- Dehnow Location within Iran
- Coordinates: 35°48′00″N 58°47′27″E﻿ / ﻿35.80000°N 58.79083°E
- Country: Iran
- Province: Razavi Khorasan
- County: Miyan Jolgeh
- District: Belharat
- Rural District: Salari

Population (2016)
- • Total: 252
- Time zone: UTC+3:30 (IRST)

= Dehnow, Miyan Jolgeh =

Village in Razavi Khorasan province, Iran

Dehnow (ده نو) (Note: Also known as Deh-i-Nau and Dehnau) is a village in Salari Rural District of Belharat District in Miyan Jolgeh County, Razavi Khorasan province, Iran.

==Demographics==
===Population===
At the time of the 2006 National Census, the village's population was 251 in 67 households, when it was in Belharat Rural District of the former Miyan Jolgeh District (Note: Renamed the Central District of Miyan Jolgeh County) in Nishapur County. The following census in 2011 counted 271 people in 87 households. At the 2016 census, the population was 252 people in 78 households.

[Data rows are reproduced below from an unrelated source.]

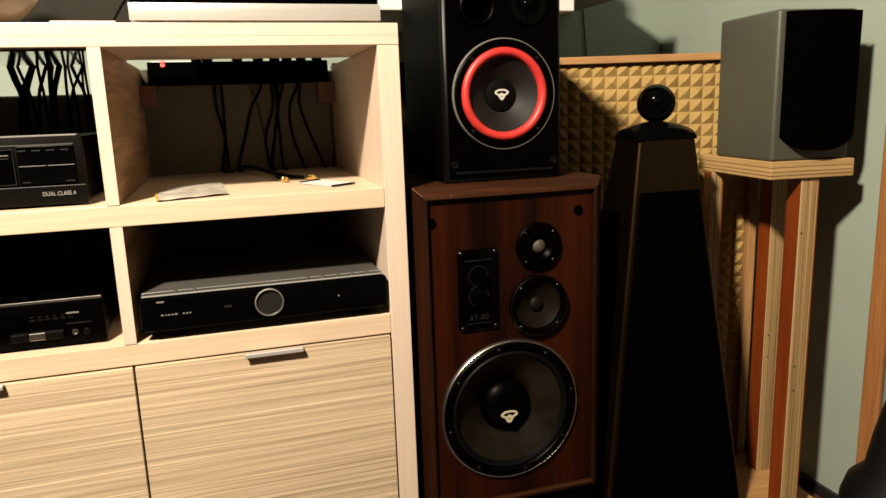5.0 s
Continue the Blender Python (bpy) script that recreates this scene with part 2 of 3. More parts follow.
# ---- building helpers ----
def thing(name, place, label, category, turn=0.0, group=""):
    ob = new(name)
    ob.empty_display_size = 0.05
    ob.matrix_world = pose(*place, 0, 0, turn)
    return tagged(ob, label, category, group)


def part(name, bm, material, parent=None, label="", smooth=False):
    """Links a bmesh as one mesh object, in its parent's coordinates."""
    bmesh.ops.recalc_face_normals(bm, faces=bm.faces)
    me = bpy.data.meshes.new(name)
    bm.to_mesh(me)
    bm.free()
    me.materials.append(material)
    if smooth:
        me.polygons.foreach_set("use_smooth", [True] * len(me.polygons))
        me.set_sharp_from_angle(angle=radians(38))
    ob = new(name, me)
    if parent is not None:
        ob.parent = parent
    if label:
        tagged(ob, label)
    return ob


def box(x0, x1, y0, y1, z0, z1, bevel=0.0, steps=2, bm=None):
    b = bmesh.new()
    bmesh.ops.create_cube(b, size=1.0, matrix=Matrix.LocRotScale(((x0 + x1) / 2, (y0 + y1) / 2, (z0 + z1) / 2), None, (x1 - x0, y1 - y0, z1 - z0)))
    if bevel:
        bmesh.ops.bevel(b, geom=b.edges[:], offset=bevel, segments=steps, profile=0.5, affect="EDGES")
    if bm is None:
        return b
    me = bpy.data.meshes.new("join")
    b.to_mesh(me)
    b.free()
    bm.from_mesh(me)
    bpy.data.meshes.remove(me)
    return bm


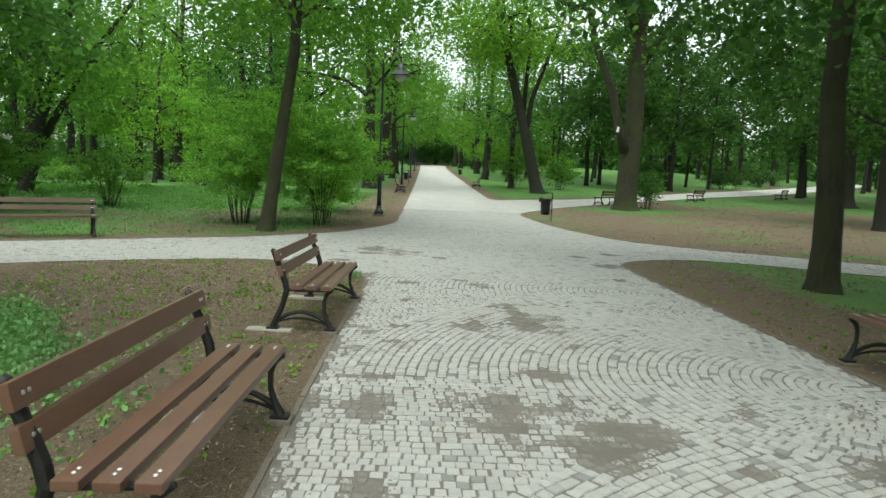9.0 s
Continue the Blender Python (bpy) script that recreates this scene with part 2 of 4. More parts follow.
M_GROUND, M_BED, M_FAR, M_SETT = ground_material(), paving_material(), far_setts_material(), sett_material()
M_EDGING = plain("earthy_edging_stone", (0.07, 0.058, 0.043), (0.17, 0.145, 0.115), 0.95, 26, bumps=0.6)
M_KERB = plain("weathered_concrete", (0.20, 0.18, 0.155), (0.36, 0.34, 0.30), 0.9, 30, bumps=0.5)
M_BARK = bark_material("grey_brown_bark", (0.012, 0.0105, 0.006), (0.056, 0.052, 0.028), (0.042, 0.052, 0.014))
M_BARK_MOSSY = bark_material("mossy_bark", (0.012, 0.011, 0.006), (0.050, 0.046, 0.022), (0.050, 0.060, 0.016))
M_BARK_DARK = bark_material("dark_bark", (0.006, 0.0055, 0.004), (0.038, 0.033, 0.022), (0.018, 0.023, 0.009))
M_LEAF = leafy("maple_leaves", (0.063, 0.172, 0.024), (0.103, 0.247, 0.037), (0.167, 0.333, 0.056), 0.5)
M_LEAF_DARK = leafy("lime_leaves", (0.042, 0.128, 0.028), (0.072, 0.192, 0.040), (0.118, 0.258, 0.055), 0.45)
M_LEAF_BRIGHT = leafy("young_leaves", (0.085, 0.225, 0.024), (0.145, 0.315, 0.038), (0.21, 0.40, 0.052), 0.5)
# darker copy of lime_leaves: the woods' shade is put into the colour
M_LEAF_SHADED = leafy("shaded_wood_leaves", (0.029, 0.086, 0.019), (0.046, 0.121, 0.027), (0.073, 0.165, 0.036), 0.45)
M_BUSH = leafy("shrub_leaves", (0.080, 0.225, 0.030), (0.165, 0.385, 0.052), (0.265, 0.51, 0.078), 0.42)
M_GRASS = leafy("grass_blades", (0.042, 0.140, 0.028), (0.072, 0.200, 0.042), (0.125, 0.262, 0.07), 0.4)
M_LAWN = leafy("lawn_blades", (0.036, 0.128, 0.024), (0.068, 0.196, 0.038), (0.130, 0.270, 0.062), 0.4, 1.3, 0.5)
M_COVER = leafy("ground_cover_leaves", (0.080, 0.195, 0.062), (0.130, 0.275, 0.100), (0.20, 0.35, 0.155), 0.3)
M_SEEDLING = leafy("seedling_leaves", (0.078, 0.172, 0.023), (0.117, 0.226, 0.031), (0.164, 0.273, 0.055), 0.35)
M_DEAD = plain("fallen_leaf", (0.30, 0.24, 0.165), (0.46, 0.39, 0.30), 0.8, 30)
M_IRON = plain("black_cast_iron", (0.007, 0.0065, 0.006), (0.017, 0.016, 0.014), 0.55, 30, 0.0, gloss=0.3)
M_LAMP = plain("dark_lamp_paint", (0.012, 0.015, 0.018), (0.022, 0.026, 0.030), 0.38, 20, 0.2, 0.12)
M_SLAT = plain("brown_stained_wood", (0.076, 0.039, 0.025), (0.134, 0.072, 0.047), 0.38, 14, stretch=(6, 0.6, 6), bumps=0.15, island=0.25)
# red and tan slats: tree shade is put into these darkened base colours
M_SLAT_RED = plain("reddish_stained_wood_shaded", (0.058, 0.021, 0.014), (0.089, 0.034, 0.023), 0.5, 14, stretch=(6, 0.6, 6), bumps=0.15, island=0.2)
M_SLAT_TAN = plain("tan_weathered_wood_shaded", (0.060, 0.038, 0.024), (0.096, 0.065, 0.041), 0.6, 14, stretch=(6, 0.6, 6), bumps=0.15, island=0.2)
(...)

In 2023, the district was separated from the county in the establishment of Miyan Jolgeh County and renamed the Central District. The rural district was transferred to the new Belharat District, and Dehnow was transferred to Salari Rural District created in the same district.

Dehnow was among the villages that suffered severe damage in the 2004 Nishapur train disaster.